Если положение дел в школах и университетах обстояло не лучшим образом, то большая часть общества еще меньше понимала, что означает быть членом первого социалистического общества. В самом деле, такие лозунги на митингах, как «Советы без коммунистов», показывают, сколь мало простой народ понимал общество по прошествии десятилетия после революции [79]. Возможно, эта неспособность солидаризироваться с партийной программой и большевистскими идеалами коренилась в непоколебимой приверженности большевиков к выхолощенному, «материалистическому» взгляду на исторический процесс, в котором герои и их доблесть заменялись анонимными социальными силами, этапами экономического развития и классовым антагонизмом. По-видимому, те немногие герои, что все же возникали в большевистской пропаганде, были либо незнакомы аудитории (А. И. Ульянов М. В. Фрунзе, Г. И. Котовский), либо были иностранцами (Маркс Энгельс, Марат, Робеспьер), либо были одновременно и незнакомы, и имели иностранное происхождение (Р. Люксембург, К. Либкнехт и др.). Видимо, инфраструктура партийной пропаганды была слабо развита, ею занимались некомпетентные сотрудники, она постоянно недополучала средства, необходимые для работы[80]. Но какими бы ни были основополагающие причины, советское общество демонстрировало явное отсутствие интереса к пропаганде и не обратило внимания на призывы к мобилизации в 1927 году. Жалобы большевиков в течение этого года на неподготовленность общества к войне слово в слово повторяли отчеты царских чиновников об отсутствии сознательности, верности, солидарности среди русских в последние годы старого режима.

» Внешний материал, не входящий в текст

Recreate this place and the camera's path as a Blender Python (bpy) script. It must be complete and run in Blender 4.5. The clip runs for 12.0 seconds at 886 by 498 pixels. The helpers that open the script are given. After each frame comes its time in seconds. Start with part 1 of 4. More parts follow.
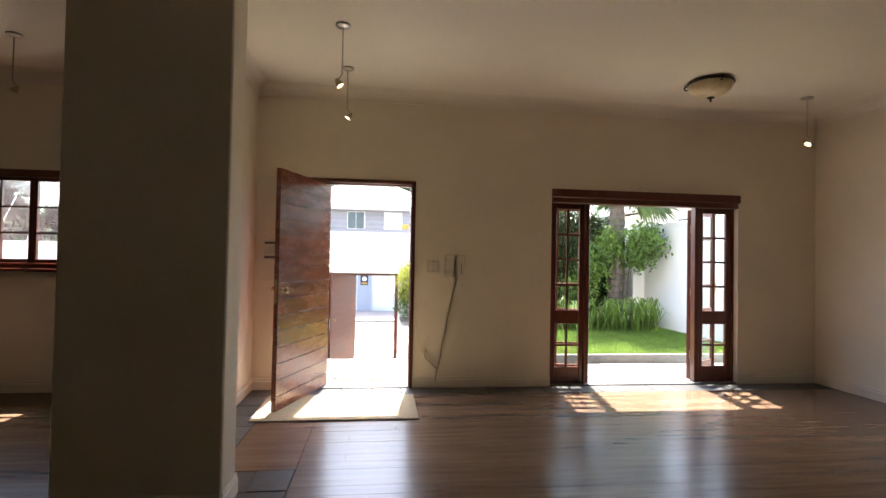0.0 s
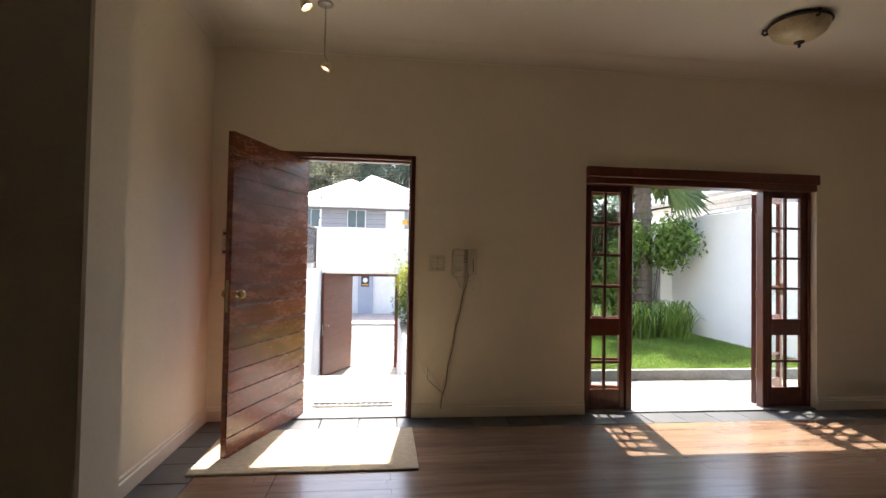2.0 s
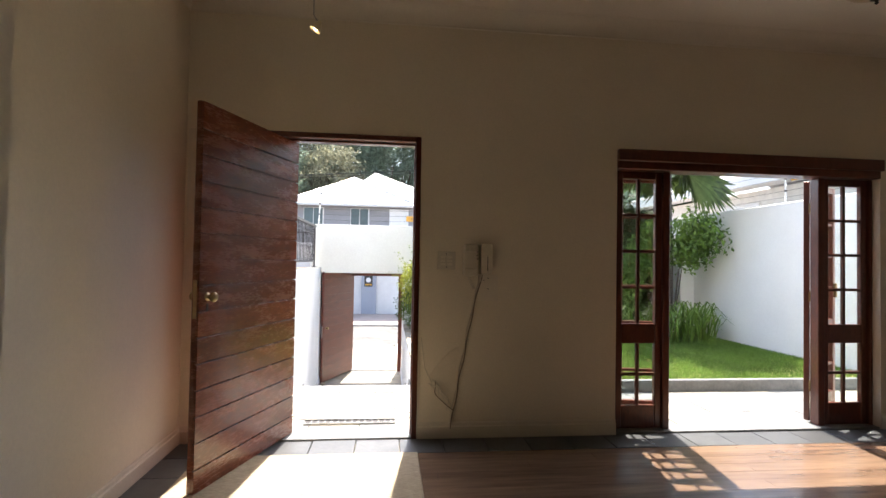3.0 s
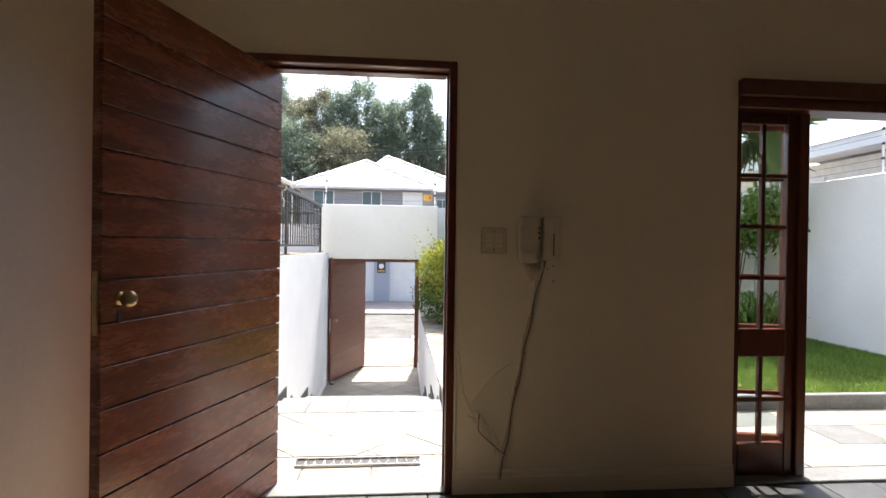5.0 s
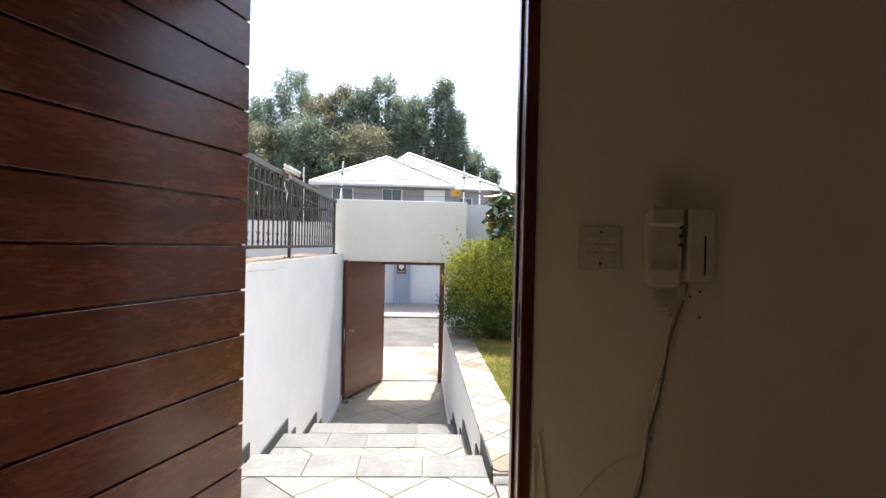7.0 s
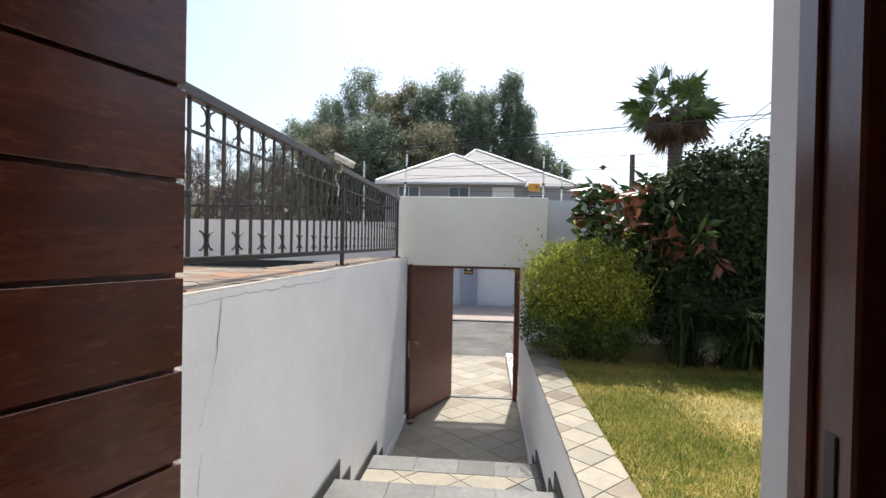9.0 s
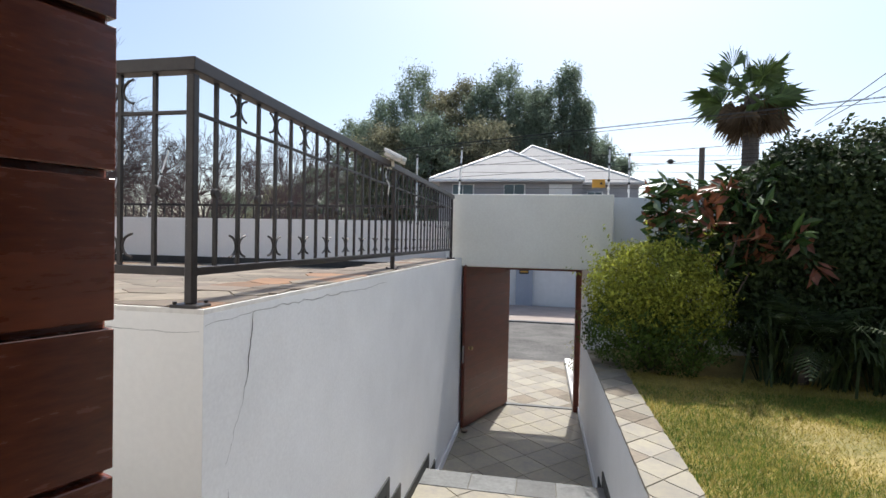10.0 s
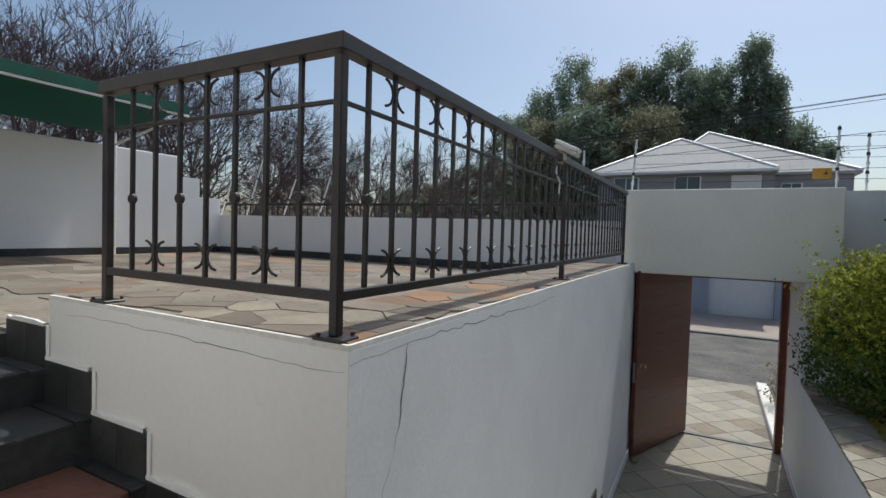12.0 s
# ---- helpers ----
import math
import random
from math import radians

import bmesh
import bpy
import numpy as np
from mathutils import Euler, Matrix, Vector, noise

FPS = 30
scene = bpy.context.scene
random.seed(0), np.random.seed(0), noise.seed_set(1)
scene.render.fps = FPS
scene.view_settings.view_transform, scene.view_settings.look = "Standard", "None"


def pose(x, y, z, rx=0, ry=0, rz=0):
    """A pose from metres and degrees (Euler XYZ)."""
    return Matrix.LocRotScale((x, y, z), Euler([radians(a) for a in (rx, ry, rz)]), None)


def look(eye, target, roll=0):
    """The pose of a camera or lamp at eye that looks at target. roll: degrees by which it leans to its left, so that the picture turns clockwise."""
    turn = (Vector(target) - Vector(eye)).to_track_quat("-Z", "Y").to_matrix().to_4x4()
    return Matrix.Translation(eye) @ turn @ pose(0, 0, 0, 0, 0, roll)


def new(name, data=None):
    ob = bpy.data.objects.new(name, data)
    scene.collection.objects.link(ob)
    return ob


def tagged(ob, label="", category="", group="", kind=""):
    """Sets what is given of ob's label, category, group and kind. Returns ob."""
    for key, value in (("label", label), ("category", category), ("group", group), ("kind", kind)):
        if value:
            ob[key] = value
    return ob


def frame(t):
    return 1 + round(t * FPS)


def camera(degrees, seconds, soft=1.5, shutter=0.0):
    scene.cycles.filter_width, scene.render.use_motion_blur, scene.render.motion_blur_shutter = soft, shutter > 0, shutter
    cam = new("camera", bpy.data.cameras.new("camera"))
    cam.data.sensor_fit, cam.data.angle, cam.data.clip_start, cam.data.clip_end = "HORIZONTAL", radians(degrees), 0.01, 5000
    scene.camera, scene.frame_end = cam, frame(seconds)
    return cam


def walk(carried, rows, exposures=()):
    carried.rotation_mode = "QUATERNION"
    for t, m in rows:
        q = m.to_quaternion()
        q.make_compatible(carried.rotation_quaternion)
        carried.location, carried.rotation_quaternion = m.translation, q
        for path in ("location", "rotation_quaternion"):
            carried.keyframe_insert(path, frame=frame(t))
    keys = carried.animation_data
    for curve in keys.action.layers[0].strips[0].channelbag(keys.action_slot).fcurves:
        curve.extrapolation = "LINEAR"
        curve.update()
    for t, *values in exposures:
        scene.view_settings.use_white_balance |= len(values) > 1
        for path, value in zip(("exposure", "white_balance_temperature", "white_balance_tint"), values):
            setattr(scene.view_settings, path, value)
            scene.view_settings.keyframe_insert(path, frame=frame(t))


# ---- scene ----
cam = camera(83.0, 12.0)
PATH = [
    (0, (0.88, 0.341, 1.3), (1.125, 2.325, 1.344), 1.1),
    (0.5, (0.919, 0.622, 1.293), (1.171, 2.606, 1.339), 1.1),
    (1, (0.954, 0.868, 1.281), (1.193, 2.854, 1.328), 1.0),
    (1.5, (0.974, 1.149, 1.267), (1.204, 3.135, 1.318), 1.0),
    (2, (0.985, 1.404, 1.253), (1.216, 3.39, 1.302), 1.0),
    (2.5, (1.005, 1.687, 1.245), (1.227, 3.674, 1.294), 1.0),
    (3, (1.007, 1.943, 1.232), (1.222, 3.931, 1.28), 1.0),
    (5, (0.959, 3.019, 1.203), (1.126, 5.012, 1.193), 0.8),
    (5.5, (0.96, 3.282, 1.213), (1.099, 5.277, 1.199), 0.8),
    (6, (0.951, 3.531, 1.205), (1.069, 5.528, 1.191), 0.9),
    (6.5, (0.922, 3.77, 1.214), (1.033, 5.767, 1.202), 1.2),
    (8.5, (0.82, 4.688, 1.277), (0.733, 6.686, 1.253), 0.9),
    (9, (0.798, 4.873, 1.274), (0.625, 6.865, 1.25), 1.1),
    (9.5, (0.772, 5.044, 1.295), (0.499, 7.025, 1.263), 1.1),
    (10, (0.74, 5.176, 1.303), (0.355, 7.139, 1.266), 1.2),
    (10.5, (0.7, 5.321, 1.326), (0.159, 7.245, 1.28), 1.6),
    (11, (0.651, 5.415, 1.334), (-0.045, 7.289, 1.279), 1.6),
    (11.5, (0.576, 5.5, 1.345), (-0.264, 7.314, 1.28), 1.7),
    (12, (0.52, 5.547, 1.358), (-0.429, 7.306, 1.289), 1.7),
]
EXPOSURES = [(0, 3.1, 6650, 12), (2.5, 2.35, 6600, 12), (5, 1.82, 6600, 12), (6.5, 1.6, 6600, 12), (8.5, 0.85, 6700, 11), (9.5, 0.55, 6500, 10), (10.5, 0.27, 6230, 9.5), (12, -0.27, 6200, 6)]
walk(cam, [(t, look(eye, target, roll)) for t, eye, target, roll in PATH], EXPOSURES)

# ---- daylight ----
SUN_EL, SUN_AZ = 61.5, 8.0  # degrees; azimuth from +y towards +x
world = bpy.data.worlds.new("sky")
scene.world = world
world.use_nodes = True
wn = world.node_tree
sky = wn.nodes.new("ShaderNodeTexSky")
sky.sky_type, sky.sun_disc = "NISHITA", False
sky.sun_elevation, sky.sun_rotation = radians(SUN_EL), radians(SUN_AZ)
sky.dust_density, sky.air_density, sky.ozone_density = 2.5, 1.0, 0.5
wn.links.new(sky.outputs[0], wn.nodes["Background"].inputs[0])
wn.nodes["Background"].inputs[1].default_value = 0.15
sun = new("sun", bpy.data.lights.new("sun", "SUN"))
sun.data.energy, sun.data.angle, sun.data.color = 3.6, radians(0.6), (1.0, 0.95, 0.87)
to_sun = Vector((math.sin(radians(SUN_AZ)) * math.cos(radians(SUN_EL)), math.cos(radians(SUN_AZ)) * math.cos(radians(SUN_EL)), math.sin(radians(SUN_EL))))
sun.matrix_world = look(to_sun * 30, (0, 0, 0))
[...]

Доказать, что в конце 1927 года партийные руководители пережили момент прозрения, незамедлительно подтолкнувший их к поиску идеологических альтернатив, способных вызвать больший общественный отклик, было бы довольно трудно. Напротив, представляется, что этот процесс протекал постепенно, и прошло несколько лет, пока данный вопрос занял прочное место в повестке дня партийной верхушки, став в конце концов чем-то вроде навязчивой идеи для Сталина и его приближенных. Если история и повторилась в 1927 году, когда СССР столкнулся с теми же мобилизационными проблемами, что подкосили ancien regime в 1917-м, то партийное руководство не желало бы, чтобы подобное упущение омрачило двадцатую годовщину революции в 1937-м. Значительные достижения этого года стали вознаграждением за предшествующее десятилетие с его неудачными начинаниями, провалами и потрясениями. Трудности первой половины 1930 годов подробно рассматриваются в следующей главе — именно они представляют собой критический контекст для понимания последующих триумфов конца десятилетия.